EXERCISE DETAILS: Without the images, write out the whole listing exactly.

---- MATERIAL

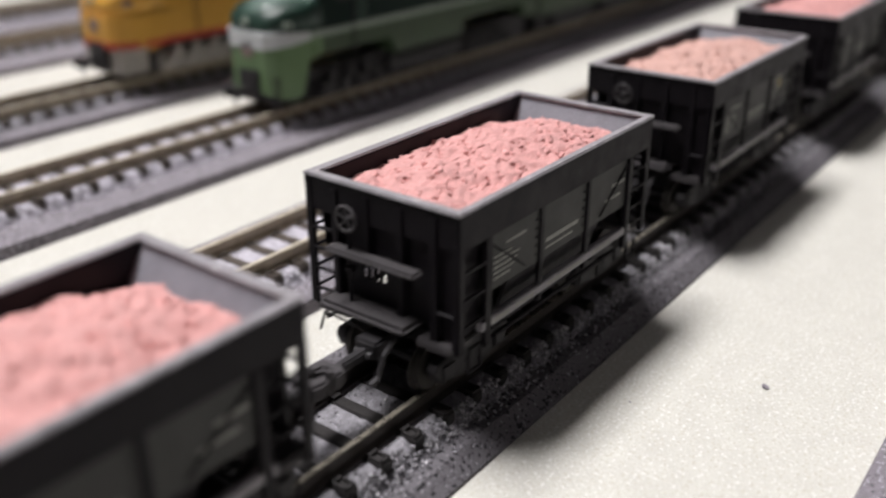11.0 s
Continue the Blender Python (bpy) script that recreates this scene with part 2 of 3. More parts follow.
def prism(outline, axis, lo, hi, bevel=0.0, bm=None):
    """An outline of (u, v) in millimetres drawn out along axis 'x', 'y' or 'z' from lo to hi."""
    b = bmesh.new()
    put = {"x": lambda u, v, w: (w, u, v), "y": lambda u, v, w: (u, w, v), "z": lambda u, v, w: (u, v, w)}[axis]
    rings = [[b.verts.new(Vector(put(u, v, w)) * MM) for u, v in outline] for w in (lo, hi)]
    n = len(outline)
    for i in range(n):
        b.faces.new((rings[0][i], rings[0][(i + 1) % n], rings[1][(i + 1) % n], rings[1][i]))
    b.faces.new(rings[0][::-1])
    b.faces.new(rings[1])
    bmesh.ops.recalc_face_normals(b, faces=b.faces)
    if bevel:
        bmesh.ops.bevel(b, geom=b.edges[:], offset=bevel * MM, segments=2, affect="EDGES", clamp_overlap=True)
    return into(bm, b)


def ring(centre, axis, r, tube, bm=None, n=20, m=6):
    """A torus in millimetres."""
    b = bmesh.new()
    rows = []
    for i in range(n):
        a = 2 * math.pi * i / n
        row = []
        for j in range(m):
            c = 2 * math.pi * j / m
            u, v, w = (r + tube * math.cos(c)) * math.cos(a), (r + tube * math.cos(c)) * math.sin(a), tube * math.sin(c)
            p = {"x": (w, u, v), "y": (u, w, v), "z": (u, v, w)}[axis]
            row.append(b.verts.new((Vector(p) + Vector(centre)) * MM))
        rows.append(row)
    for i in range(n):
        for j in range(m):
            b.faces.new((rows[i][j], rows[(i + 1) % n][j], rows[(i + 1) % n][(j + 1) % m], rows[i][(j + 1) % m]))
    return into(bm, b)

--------

OUTPUT OF THE EXERCISE:
11.0 s
Continue the Blender Python (bpy) script that recreates this scene with part 2 of 3. More parts follow.
def prism(outline, axis, lo, hi, bevel=0.0, bm=None):
    """An outline of (u, v) in millimetres drawn out along axis 'x', 'y' or 'z' from lo to hi."""
    b = bmesh.new()
    put = {"x": lambda u, v, w: (w, u, v), "y": lambda u, v, w: (u, w, v), "z": lambda u, v, w: (u, v, w)}[axis]
    rings = [[b.verts.new(Vector(put(u, v, w)) * MM) for u, v in outline] for w in (lo, hi)]
    n = len(outline)
    for i in range(n):
        b.faces.new((rings[0][i], rings[0][(i + 1) % n], rings[1][(i + 1) % n], rings[1][i]))
    b.faces.new(rings[0][::-1])
    b.faces.new(rings[1])
    bmesh.ops.recalc_face_normals(b, faces=b.faces)
    if bevel:
        bmesh.ops.bevel(b, geom=b.edges[:], offset=bevel * MM, segments=2, affect="EDGES", clamp_overlap=True)
    return into(bm, b)


def ring(centre, axis, r, tube, bm=None, n=20, m=6):
    """A torus in millimetres."""
    b = bmesh.new()
    rows = []
    for i in range(n):
        a = 2 * math.pi * i / n
        row = []
        for j in range(m):
            c = 2 * math.pi * j / m
            u, v, w = (r + tube * math.cos(c)) * math.cos(a), (r + tube * math.cos(c)) * math.sin(a), tube * math.sin(c)
            p = {"x": (w, u, v), "y": (u, w, v), "z": (u, v, w)}[axis]
            row.append(b.verts.new((Vector(p) + Vector(centre)) * MM))
        rows.append(row)
    for i in range(n):
        for j in range(m):
            b.faces.new((rows[i][j], rows[(i + 1) % n][j], rows[(i + 1) % n][(j + 1) % m], rows[i][(j + 1) % m]))
    return into(bm, b)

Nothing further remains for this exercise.